Magnetic APFC modeling and the influence of magneto-structural interactions on grain shrinkage

TL;DR

This paper develops a phase-field-crystal model incorporating magneto-structural interactions, demonstrating how magnetization influences grain shrinkage and microstructure evolution in ferromagnetic materials.

Contribution

It introduces a novel APFC model that captures magneto-structural effects and demonstrates its application to grain shrinkage simulations.

Findings

Magnetization affects grain shrinkage behavior.

The model captures magnetic anisotropy in BCC crystals.

Simulations show potential for microstructure manipulation in ferromagnets.

Abstract

We derive the amplitude expansion for a phase-field-crystal (APFC) model that captures the basic physics of magneto-structural interactions. The symmetry breaking due to magnetization is demonstrated, and the characterization of the magnetic anisotropy for a BCC crystal is provided.
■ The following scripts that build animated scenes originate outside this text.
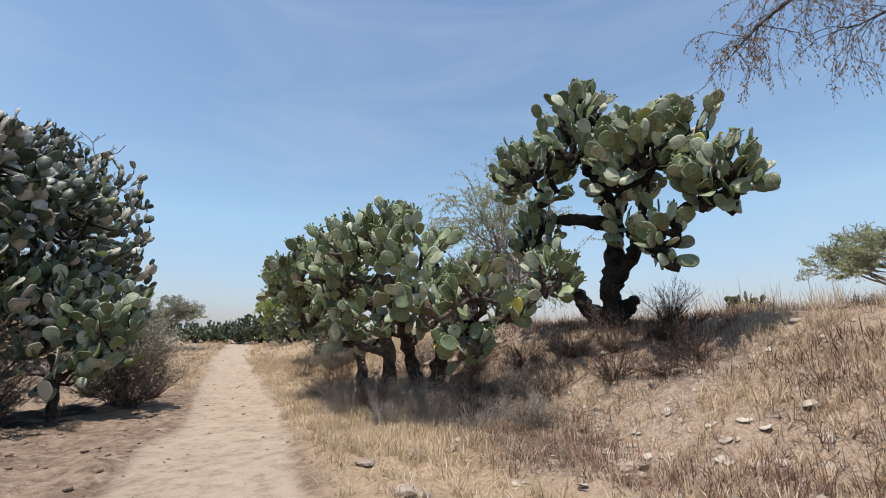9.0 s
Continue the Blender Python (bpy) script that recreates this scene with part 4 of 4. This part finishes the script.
# ---------------------------------------------------------------- grass, clods and stones
rs = np.random.RandomState(7)


def scatter(n, x0, x1, y0, y1, keep):
    x, y = rs.uniform(x0, x1, n), rs.uniform(y0, y1, n)
    ok = rs.uniform(0, 1, n) < keep(x, y)
    return x[ok], y[ok]


def straw_share(x, y):
    t, s, l, b = masks(x, y)
    return s * (1 - .6 * l) * (.25 + .75 * ss(wave(x, y, 21, 1.1) + .6)) * (1 - t)


gx1, gy1 = scatter(24000, .6, 10, 5, 44, straw_share)
blades("straw_grass", np.stack([gx1, gy1, rs.uniform(.10, .34, len(gx1))], 1), STRAW, "short bleached straw grass along the path and bank", 1, per=11, spread=1.5, width=.005)
gx1, gy1 = scatter(1500, 6.5, 16, 10, 36, lambda x, y: ss((x - 6.5) / 2))
blades("tall_straw_grass", np.stack([gx1, gy1, rs.uniform(.35, .85, len(gx1))], 1), STRAW, "tall pale straw grass on top of the bank", 2, per=7, width=.004, spread=.6)
gx1, gy1 = scatter(11500, 1.6, 9, 15, 36, lambda x, y: masks(x, y)[2] * ss(wave(x, y, 33, 1.5) + .7))
blades("russet_grass", np.stack([gx1, gy1, rs.uniform(.10, .36, len(gx1))], 1), RUSSET, "brown dead stalks and litter under the cacti", 3, per=9, width=.004, spread=1.7)
gx1, gy1 = scatter(2600, -6, -.8, 26, 60, lambda x, y: straw_share(x, y))
blades("verge_grass", np.stack([gx1, gy1, rs.uniform(.12, .4, len(gx1))], 1), STRAW, "straw grass on the verge of the path", 4, per=9, spread=1.0)
gx1, gy1 = scatter(3500, -3, 14, 40, 75, straw_share)
blades("far_straw_grass", np.stack([gx1, gy1, rs.uniform(.15, .45, len(gx1))], 1), STRAW, "straw grass far along the path", 5, per=8, width=.012, spread=1.0)
gx1, gy1 = scatter(3000, -35, -26, 3, 10, lambda x, y: np.exp(-(((x + 30.5) / 2.6) ** 2 + ((y - 6.6) / 1.5) ** 2)))
blades("brown_thicket", np.stack([gx1, gy1, .25 + .7 * rs.uniform(0, 1, len(gx1)) ** 2 * ss(wave(gx1, gy1, 91, 1.2) + .8)], 1), RUSSET, "patch of tall reddish brown dry weeds", 6, per=8, width=.012, spread=1.0)
gx1, gy1 = scatter(2600, -22, -1.6, 2, 27, lambda x, y: .35 * (1 - masks(x, y)[0]) * ss(wave(x, y, 25, 1.3) + .3))
blades("stubble_grass", np.stack([gx1, gy1, rs.uniform(.03, .12, len(gx1))], 1), RUSSET, "sparse dry stubble on the burnt field", 7, per=6, spread=1.4)
gx1, gy1 = scatter(3400, -12, -5, 22, 30, lambda x, y: .5 * ss((lie(x, y) - lie(-3, y) - .2) / .6))
blades("slope_grass", np.stack([gx1, gy1, rs.uniform(.15, .55, len(gx1))], 1), RUSSET, "dry stalks on the slope between the cacti", 8, per=7, width=.008, spread=.9)


gx1, gy1 = scatter(7000, -27, -9, 8, 26, lambda x, y: .8 * ss((lie(x, y) - .1) / .4) * ss(wave(x, y, 27, .9) + .7))
blades("slope_stubble", np.stack([gx1, gy1, rs.uniform(.06, .26, len(gx1))], 1), RUSSET, "brown stubble and litter on the burnt slope", 13, per=6, width=.008, spread=1.7)


def burnt_share(x, y):
    return np.clip((masks(x, y)[3] - .52) * 4.0, 0, 1)


bx, by = scatter(40000, -17, -2, 1.5, 26, burnt_share)
blades("charred_tussocks", np.stack([bx, by, rs.uniform(.02, .075, len(bx))], 1), CHAR, "charred grass tussocks in dark patches on bare earth", 9, per=8, width=.011, spread=2.2)
bx, by = scatter(9000, -20, -2, 1.5, 26, lambda x, y: burnt_share(x, y) * .9 + .015)
lumps("charred_clods", np.stack([bx, by, .014 + .05 * rs.uniform(0, 1, len(bx)) ** 2], 1), CHAR, "charred clods of earth and roots", "clods", 10, .75)
bx, by = scatter(9000, -20, -1.3, 1.5, 27, lambda x, y: .25 + .6 * ss(wave(x, y, 44, 1.8)))
lumps("earth_clods", np.stack([bx, by, rs.uniform(.012, .045, len(bx)) * rs.choice([1, 1, 1, 1, 1.9], len(bx))], 1), CLOD, "crumbs and clods of brown earth", "clods", 11, .65)
bx, by = scatter(900, -1.5, 1.5, 3, 45, lambda x, y: .8 + 0 * x)
lumps("path_pebbles", np.stack([bx, by, rs.uniform(.005, .02, len(bx)) * rs.choice([1, 1, 1, 1, 2.2], len(bx))], 1), CLOD, "small pebbles on the sandy path", "pebbles", 12)
bx, by = scatter(2300, -26, -8, 10, 27, lambda x, y: .7 * ss((lie(x, y) - .3) / .6))
g = Geo()
for x, y in zip(bx, by):
    s = rs.uniform(.12, .30)
    v, f = LOW[rs.randint(5)]
    m = np.array(Matrix.Translation((x, y, float(uneven(x, y)) + .03)) @ Euler((rs.uniform(-2.0, -1.1), rs.uniform(-.45, .45), rs.uniform(0, 6.28))).to_matrix().to_4x4())
    g.add((v * s) @ m[:3, :3].T + m[:3, 3], f)
tagged(new("fallen_pads", g.mesh("fallen_pads", BLEACHED)), "bleached fallen cactus pads scattered on the burnt slope", "cactus litter", kind="stuff")
g = Geo()
bx, by = scatter(1100, 1.7, 8.0, 16, 32, lambda x, y: masks(x, y)[2])
for x, y in zip(bx, by):
    s = rs.uniform(.06, .20)
    v, f = LOW[rs.randint(5)]
    m = np.array(Matrix.Translation((x, y, float(uneven(x, y)) + .015)) @ slope_turn(x, y) @ Euler((rs.uniform(-1.7, -1.4), rs.uniform(-.2, .2), rs.uniform(0, 6.28))).to_matrix().to_4x4())
    g.add((v * s) @ m[:3, :3].T + m[:3, 3], f)
tagged(new("dead_pads", g.mesh("dead_pads", BLEACHED)), "dried grey cactus pads littering the bank", "cactus litter", kind="stuff")


g = Geo()
lr = random.Random(17)
bx, by = scatter(11000, 1.6, 7.5, 18.5, 34, lambda x, y: masks(x, y)[2] * ss(wave(x, y, 71, 1.1) + .8))
for x, y in zip(bx, by):
    a, l = lr.uniform(0, 6.28), lr.uniform(.08, .4)
    p = on(x, y) + Vector((0, 0, lr.uniform(.0, .06)))
    q = Vector((math.cos(a) * l, math.sin(a) * l, lr.uniform(-.04, .16)))
    g.tube([p, p + q * .5 + Vector((lr.uniform(-.04, .04), lr.uniform(-.04, .04), .02)), p + q], [.004, .0035, .002], 3, 0, lr, False)
tagged(new("twig_litter", g.mesh("twig_litter", PALEWOOD)), "broken grey twigs littering the bank", "litter", kind="stuff")


def stone_mesh(seed):
    rng = random.Random(seed)
    bm = bmesh.new()
    bmesh.ops.create_icosphere(bm, subdivisions=2, radius=1.0)
    for v in bm.verts:
        q = noise.noise(v.co * 1.3 + Vector((seed * 7, 0, 0)))
        v.co *= 1 + .45 * q
        v.co.z = max(-.6, min(.75, v.co.z)) * .42
        v.co.y *= .75
    me = bpy.data.meshes.new("stone")
    bm.to_mesh(me)
    bm.free()
    me.materials.append(STONE)
    return me


STONES = [stone_mesh(i) for i in range(5)]
sx, sy = scatter(420, 1.3, 8, 16, 30, lambda x, y: .16 + .26 * ss(wave(x, y, 51, 1.6)))
for x, y in zip(sx, sy):
    ob = new("stone", STONES[rs.randint(5)])
    s = .04 + .16 * rs.uniform(0, 1) ** 2
    ob.matrix_world = Matrix.Translation(on(x, y) + Vector((0, 0, s * .08))) @ slope_turn(x, y) @ Euler((rs.uniform(-.25, .25), rs.uniform(-.25, .25), rs.uniform(0, 6.28))).to_matrix().to_4x4() @ Matrix.Diagonal((s, s, s, 1))
    tagged(ob, "flat pinkish stone lying on the bank", "stone", "stones on the bank")

# ---------------------------------------------------------------- the far hill, on an added ring painted as horizon haze
g = Geo()
pts = []
for i in range(181):
    a = radians(2 * i)
    h = 30 + 4 * math.sin(a * 3 + 1) + 2.5 * math.sin(a * 11) + 26 * math.exp(-((a - radians(82)) / .22) ** 2)
    pts += [(-math.sin(a) * 860, math.cos(a) * 860, -40), (-math.sin(a) * 880, math.cos(a) * 880, h)]
g.add(pts, [(2 * i, 2 * i + 2, 2 * i + 3, 2 * i + 1) for i in range(180)])
tagged(new("backdrop_hill", g.mesh("backdrop_hill", HORIZON_HAZE)), "added horizon ring coloured as haze, rising to one far hill", "hill", kind="structure")
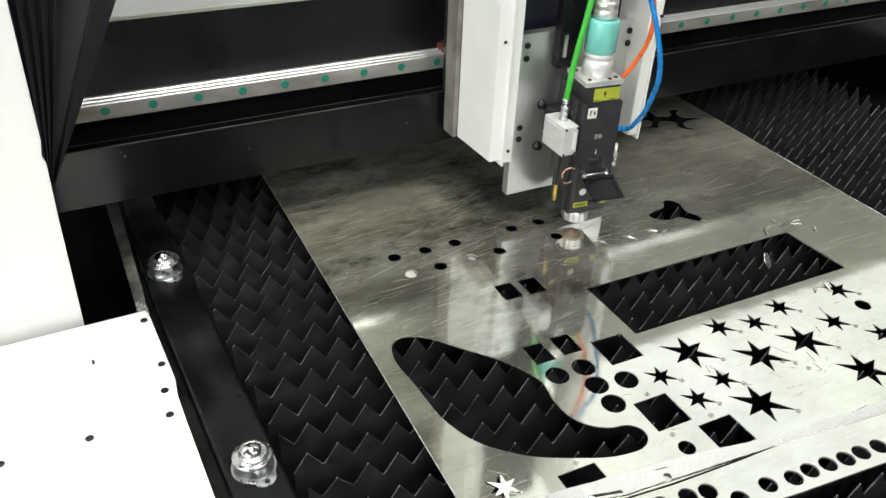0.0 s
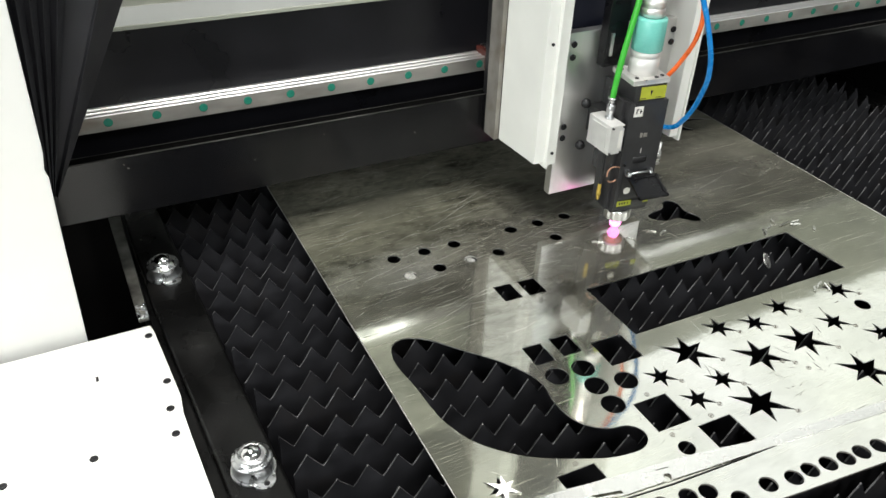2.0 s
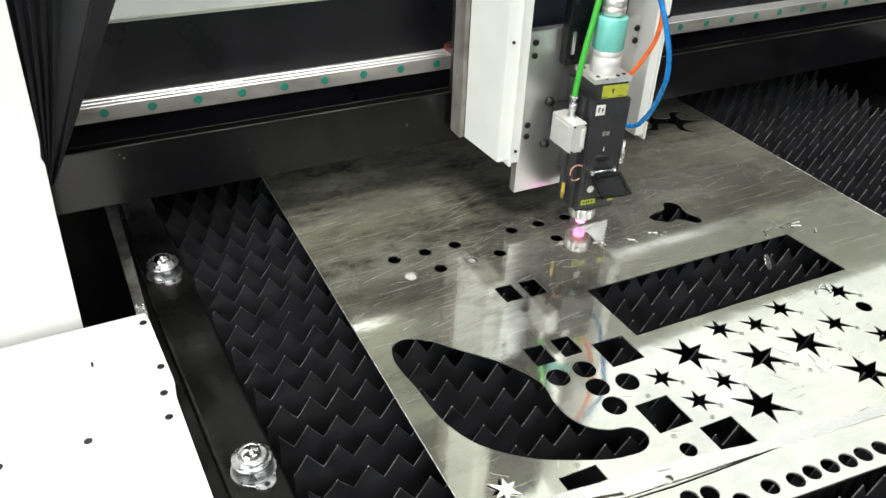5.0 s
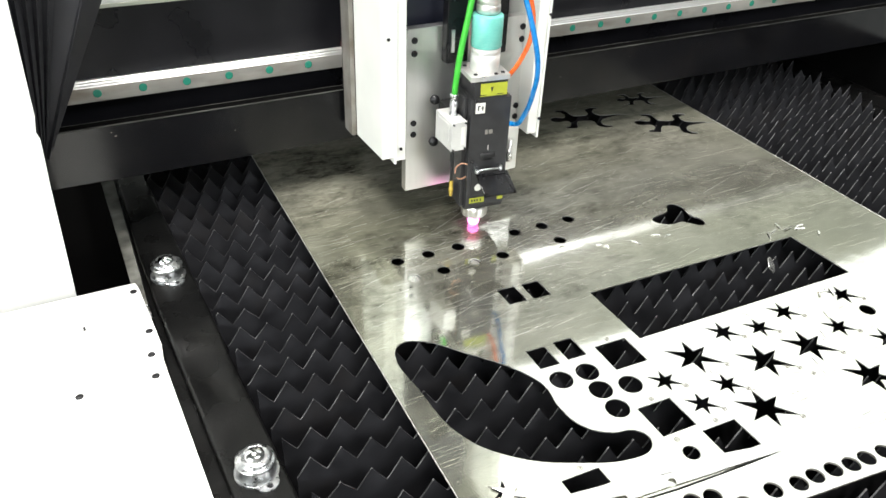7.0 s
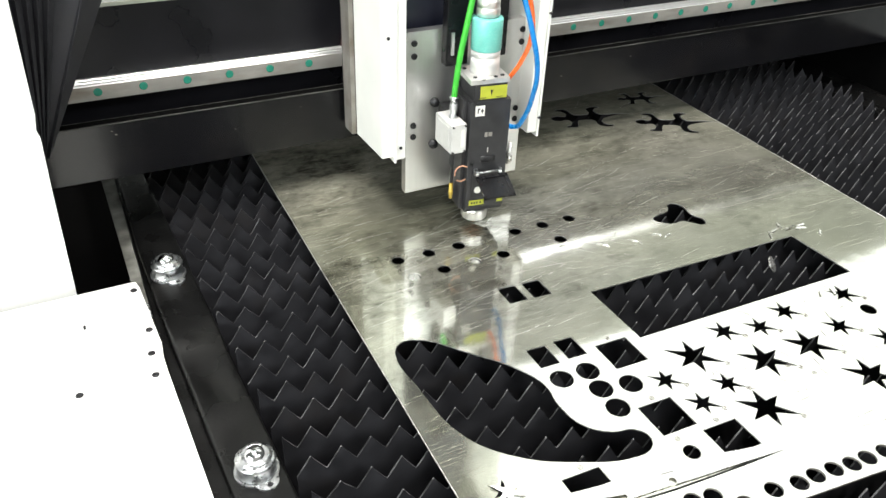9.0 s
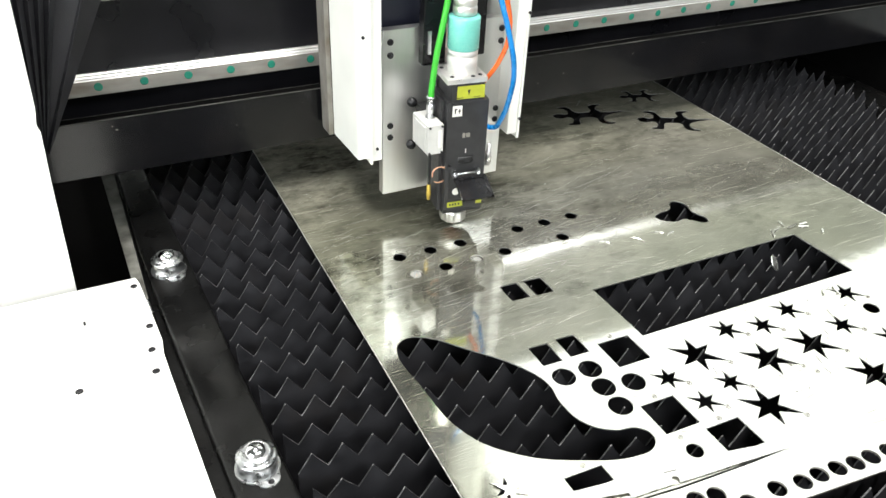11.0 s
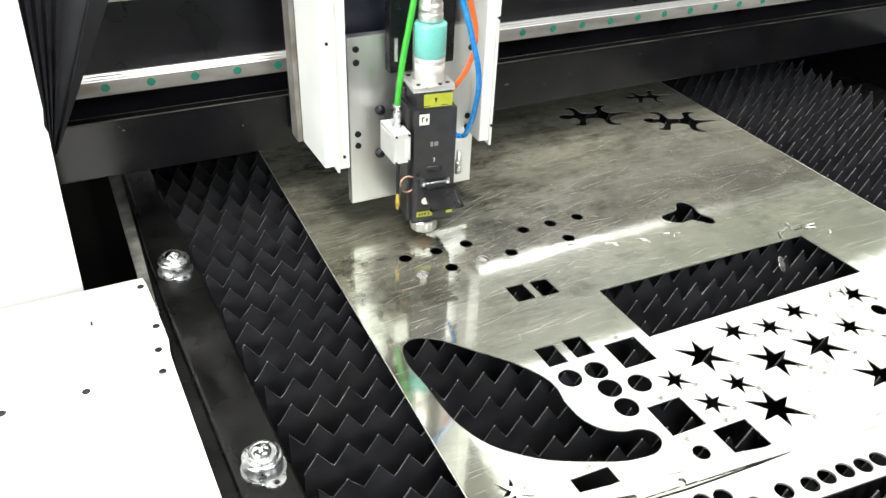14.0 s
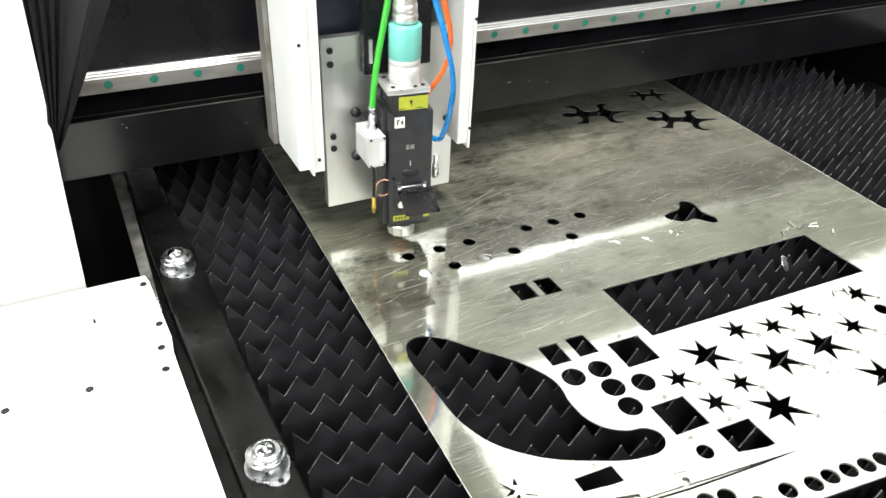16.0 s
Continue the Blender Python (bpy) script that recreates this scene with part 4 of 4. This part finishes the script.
# ---------------------------------------------------------------- movement
# the gantry along the bed, the carriage across it, the head up and down: seconds, x, y, z
HEAD_ROWS = [(0.0, 0.272, -0.0760, 0.002), (0.5, 0.2765, -0.0760, 0.002), (0.6, 0.2765, -0.0765, 0.002), (0.7, 0.292, -0.0850, 0.004), (0.8, 0.322, -0.0990, 0.007), (0.9, 0.330, -0.1030, 0.007), (1.0, 0.330, -0.1035, 0.007), (1.5, 0.3305, -0.1035, 0.010),
             (2.0, 0.330, -0.1035, 0.007), (2.5, 0.3305, -0.1035, 0.005), (3.0, 0.330, -0.1035, 0.0015), (3.5, 0.3295, -0.1035, 0.002), (4.0, 0.330, -0.1035, 0.002), (4.2, 0.330, -0.1035, 0.002), (4.9, 0.300, -0.085, 0.006), (5.6, 0.160, -0.010, 0.009), (6.0, 0.136, 0.0, 0.010), (6.3, 0.136, 0.0, 0.009), (6.5, 0.136, 0.0, 0.008),
             (7.0, 0.136, 0.0, 0.006), (7.5, 0.136, 0.0, 0.002), (8.0, 0.1365, 0.0, 0.002), (9.0, 0.135, 0.0, 0.0005), (9.3, 0.1335, 0.0, 0.0005), (11.3, 0.0905, 0.0, 0.0015), (11.5, 0.087, 0.0, 0.0015), (12.0, 0.077, 0.0, 0.0), (12.5, 0.0685, 0.0, 0.0), (13.0, 0.058, 0.0, 0.0), (13.5, 0.049, 0.0, -0.0005), (14.0, 0.040, 0.0, 0.0), (14.5, 0.029, 0.0, 0.0), (15.0, 0.019, 0.0, 0.0), (15.5, 0.010, 0.0, 0.0), (16.0, 0.0, 0.0, 0.0)]
# drop of the plasma below its hiding place in the nozzle
PLASMA_ROWS = [(0.0, 0.22), (1.2, 0.22), (1.4, 1.3), (1.6, 1.3), (2.0, 1.1), (2.5, 1.0), (3.0, 1.0), (3.1, 0.46), (4.2, 0.46), (6.2, 1.3), (7.0, 1.2), (7.5, 1.0), (7.7, 0.22), (9.2, 0.26), (11.3, 0.30), (16.0, 0.30)]


def at(rows, t):
    for p, q in zip(rows, rows[1:]):
        if p[0] <= t <= q[0]:
            f = (t - p[0]) / (q[0] - p[0])
            return [a + (b - a) * f for a, b in zip(p[1:], q[1:])]
    return list(rows[-1][1:])


def moves(ob, times):
    """Waits deep under the bed, rises into the cut, and falls back."""
    b = BASE[ob]
    down = Vector((0, 0, -0.62))
    t0, t1, t2, t3 = times
    d = Vector((-0.02, 0.0, 0.0))
    walk(ob, [(0.0, Matrix.Translation(b + down)), (t0 - 0.2, Matrix.Translation(b + down)), (t0, Matrix.Translation(b + down)), (t1, Matrix.Translation(b - d * 0.3)), (t2, Matrix.Translation(b + d * 0.3)), (t3, Matrix.Translation(b + down)), (t3 + 0.2, Matrix.Translation(b + down)), (16.0, Matrix.Translation(b + down))])


def motions():
    g, c, h = BASE[GANTRY], BASE[CARRIAGE], BASE[HEAD]
    walk(GANTRY, [(t, Matrix.Translation(g + Vector((-0.0725 * y, y, 0)))) for t, x, y, z in HEAD_ROWS])
    walk(CARRIAGE, [(t, Matrix.Translation(c + Vector((x, y, 0)))) for t, x, y, z in HEAD_ROWS])
    walk(HEAD, [(t, Matrix.Translation(h + Vector((x, y, z)))) for t, x, y, z in HEAD_ROWS])
    rows = []
    for t in sorted({r[0] for r in HEAD_ROWS} | {r[0] for r in PLASMA_ROWS}):
        x, y, z = at(HEAD_ROWS, t)
        drop = at(PLASMA_ROWS, t)[0]
        rows.append((t, Matrix.Translation((AX + x, AY + y, 0.019 + z - 0.015 * drop))))
    walk(PLASMA, rows)
    hide, out = Vector((AX, AY, 0.16)), Vector((AX, AY, 0.010))
    rows = []
    for t in (0.0, 2.8, 2.95, 3.05, 3.15, 4.2, 6.3, 7.3, 7.45, 7.55, 7.7, 9.2, 11.3, 16.0):
        x, y, z = at(HEAD_ROWS, t)
        rows.append((t, Matrix.Translation((out if t in (2.95, 3.05, 7.45, 7.55) else hide) + Vector((x, y, 0)))))
    walk(FLASH, rows)
    moves(FAN, (14.85, 14.95, 15.05, 15.15))
    moves(SMALL_FAN, (13.2, 13.28, 13.36, 13.46))
    moves(EMBERS, (13.3, 13.4, 13.58, 13.8))
    moves(NEAR_EMBER_LIGHT, (13.3, 13.4, 13.6, 13.9))
    moves(LATE_EMBERS, (14.85, 14.95, 15.05, 15.2))
    moves(PLUME, (13.3, 13.4, 13.58, 13.8))
    moves(NOZZLE_BURST, (13.08, 13.18, 13.32, 13.40))
    moves(EARLY_PLUME, (7.84, 7.94, 8.04, 8.14))
    moves(LATE_PLUME, (15.02, 15.12, 15.28, 15.48))
    moves(LATE_NEAR, (15.06, 15.14, 15.34, 15.46))
    moves(STRAY, (13.36, 13.45, 13.55, 13.65))
    moves(LATE_GLOW, (14.85, 14.95, 15.05, 15.2))
    moves(LATE_EMBER_LIGHT, (14.85, 14.95, 15.1, 15.4))


motions()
This model enables a convenient coarse-grained description of crystalline structures, in particular when considering the features of the APFC model combined with numerical methods featuring inhomogeneous spatial resolution. This is shown by addressing the shrinkage of a spherical grain within a matrix, chosen as a prototypical system to demonstrate the influence of different magnetizations. These simulations serve as a proof of concept for the modeling of manipulation of dislocation networks and microstructures in ferromagnetic materials within the APFC model.